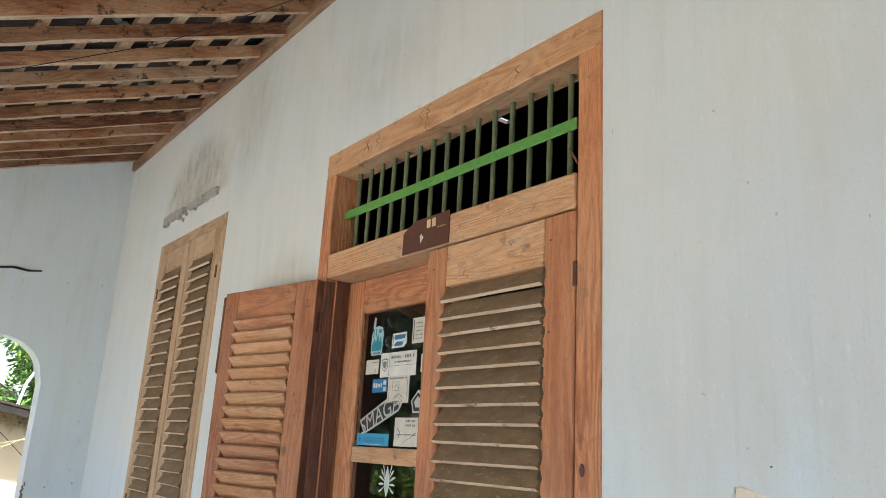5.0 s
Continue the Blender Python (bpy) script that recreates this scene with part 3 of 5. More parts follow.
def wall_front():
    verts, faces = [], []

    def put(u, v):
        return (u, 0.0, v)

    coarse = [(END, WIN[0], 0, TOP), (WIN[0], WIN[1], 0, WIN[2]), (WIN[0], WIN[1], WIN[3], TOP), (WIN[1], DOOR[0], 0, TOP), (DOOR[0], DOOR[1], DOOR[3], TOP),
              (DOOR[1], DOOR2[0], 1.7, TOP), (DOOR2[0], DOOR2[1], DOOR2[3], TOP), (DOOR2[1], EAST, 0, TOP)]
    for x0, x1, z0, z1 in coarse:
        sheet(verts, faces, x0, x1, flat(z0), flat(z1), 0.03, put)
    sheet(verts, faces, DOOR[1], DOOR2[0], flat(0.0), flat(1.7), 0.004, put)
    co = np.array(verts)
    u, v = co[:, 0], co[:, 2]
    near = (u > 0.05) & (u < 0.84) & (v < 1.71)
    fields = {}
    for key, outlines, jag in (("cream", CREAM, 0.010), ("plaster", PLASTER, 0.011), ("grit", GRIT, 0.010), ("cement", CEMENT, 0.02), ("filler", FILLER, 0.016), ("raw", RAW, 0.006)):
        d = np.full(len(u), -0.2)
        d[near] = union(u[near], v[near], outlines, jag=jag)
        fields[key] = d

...

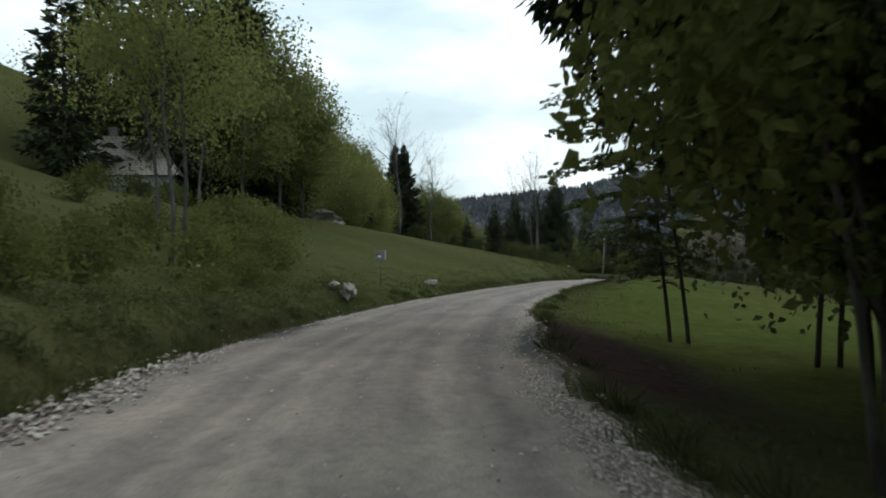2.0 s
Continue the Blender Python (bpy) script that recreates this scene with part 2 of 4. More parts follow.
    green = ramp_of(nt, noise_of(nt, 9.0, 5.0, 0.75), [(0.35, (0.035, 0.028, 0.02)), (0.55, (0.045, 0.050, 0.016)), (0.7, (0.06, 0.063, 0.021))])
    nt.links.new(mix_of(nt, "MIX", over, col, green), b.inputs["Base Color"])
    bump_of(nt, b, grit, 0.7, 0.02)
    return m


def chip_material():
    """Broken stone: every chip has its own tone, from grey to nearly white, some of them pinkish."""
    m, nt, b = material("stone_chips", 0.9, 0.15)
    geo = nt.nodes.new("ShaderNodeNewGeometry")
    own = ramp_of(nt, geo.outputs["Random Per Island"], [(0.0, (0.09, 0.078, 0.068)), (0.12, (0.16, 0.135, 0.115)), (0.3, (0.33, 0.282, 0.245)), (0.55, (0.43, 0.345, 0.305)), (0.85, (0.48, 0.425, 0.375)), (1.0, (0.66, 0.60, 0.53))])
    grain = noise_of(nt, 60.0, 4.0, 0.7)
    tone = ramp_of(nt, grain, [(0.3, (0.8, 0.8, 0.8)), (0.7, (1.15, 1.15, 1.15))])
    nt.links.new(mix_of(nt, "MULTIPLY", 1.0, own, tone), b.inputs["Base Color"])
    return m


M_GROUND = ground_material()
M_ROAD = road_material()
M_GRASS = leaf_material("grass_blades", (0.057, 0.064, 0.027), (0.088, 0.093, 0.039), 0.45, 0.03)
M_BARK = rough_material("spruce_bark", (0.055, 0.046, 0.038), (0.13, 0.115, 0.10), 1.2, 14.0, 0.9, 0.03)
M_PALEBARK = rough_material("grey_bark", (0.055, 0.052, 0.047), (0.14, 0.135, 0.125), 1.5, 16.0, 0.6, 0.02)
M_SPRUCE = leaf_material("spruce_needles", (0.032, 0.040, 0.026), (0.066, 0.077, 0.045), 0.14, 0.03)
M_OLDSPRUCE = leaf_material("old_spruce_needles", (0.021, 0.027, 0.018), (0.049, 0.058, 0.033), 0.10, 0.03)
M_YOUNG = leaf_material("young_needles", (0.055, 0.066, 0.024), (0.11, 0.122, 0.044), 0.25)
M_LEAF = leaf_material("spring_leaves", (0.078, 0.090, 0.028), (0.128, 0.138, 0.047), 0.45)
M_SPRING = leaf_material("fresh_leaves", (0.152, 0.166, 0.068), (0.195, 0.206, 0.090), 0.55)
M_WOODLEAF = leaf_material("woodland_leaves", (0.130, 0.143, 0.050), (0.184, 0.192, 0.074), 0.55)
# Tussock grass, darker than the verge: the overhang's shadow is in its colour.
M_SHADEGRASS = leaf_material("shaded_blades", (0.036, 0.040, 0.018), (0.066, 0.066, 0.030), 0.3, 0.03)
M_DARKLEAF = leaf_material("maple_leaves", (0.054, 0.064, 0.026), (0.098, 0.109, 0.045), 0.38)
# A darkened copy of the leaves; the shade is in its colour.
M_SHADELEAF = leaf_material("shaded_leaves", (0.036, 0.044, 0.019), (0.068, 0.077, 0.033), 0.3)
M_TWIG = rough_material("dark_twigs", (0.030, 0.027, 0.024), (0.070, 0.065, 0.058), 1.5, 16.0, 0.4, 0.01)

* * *

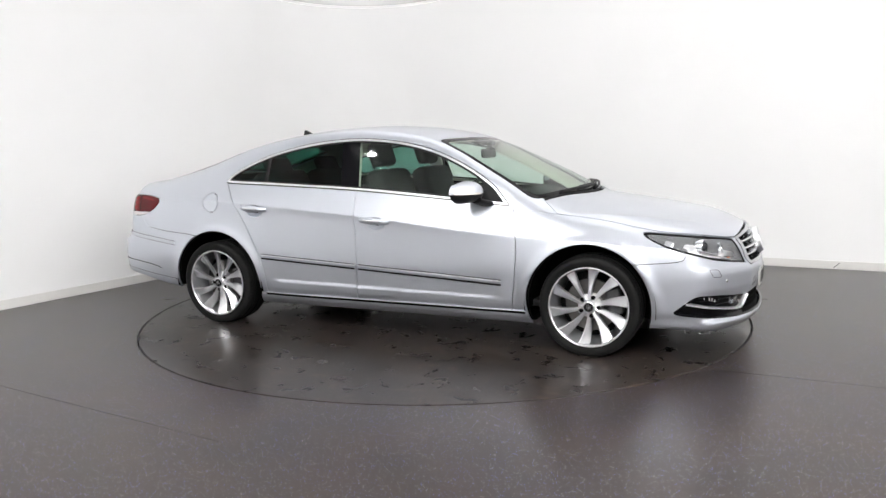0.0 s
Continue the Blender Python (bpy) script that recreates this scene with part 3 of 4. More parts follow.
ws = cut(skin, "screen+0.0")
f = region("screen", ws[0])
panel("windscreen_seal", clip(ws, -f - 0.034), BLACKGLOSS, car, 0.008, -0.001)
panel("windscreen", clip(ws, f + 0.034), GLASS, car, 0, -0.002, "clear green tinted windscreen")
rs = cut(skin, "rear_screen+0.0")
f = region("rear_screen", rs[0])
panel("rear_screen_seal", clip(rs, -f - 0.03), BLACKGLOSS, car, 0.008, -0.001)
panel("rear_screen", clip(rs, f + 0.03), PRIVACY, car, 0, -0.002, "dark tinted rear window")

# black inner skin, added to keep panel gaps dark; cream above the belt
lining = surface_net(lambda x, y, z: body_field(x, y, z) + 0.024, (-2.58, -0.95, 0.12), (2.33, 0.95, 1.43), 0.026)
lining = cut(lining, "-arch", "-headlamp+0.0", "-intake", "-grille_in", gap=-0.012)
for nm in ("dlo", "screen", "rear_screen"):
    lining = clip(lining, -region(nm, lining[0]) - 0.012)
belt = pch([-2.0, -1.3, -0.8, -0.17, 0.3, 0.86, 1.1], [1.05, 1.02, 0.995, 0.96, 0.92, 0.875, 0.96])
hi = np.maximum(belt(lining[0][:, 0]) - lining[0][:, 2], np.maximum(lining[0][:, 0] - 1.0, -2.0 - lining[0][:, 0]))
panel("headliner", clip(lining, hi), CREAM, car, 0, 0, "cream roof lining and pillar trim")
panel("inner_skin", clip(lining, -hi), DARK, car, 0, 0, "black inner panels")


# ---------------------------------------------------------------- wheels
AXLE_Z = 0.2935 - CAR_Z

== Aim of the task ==
Copy each line above containing the string "that".

== Exercise answer ==
Continue the Blender Python (bpy) script that recreates this scene with part 3 of 5. More parts follow.
Continue the Blender Python (bpy) script that recreates this scene with part 2 of 4. More parts follow.
Continue the Blender Python (bpy) script that recreates this scene with part 3 of 4. More parts follow.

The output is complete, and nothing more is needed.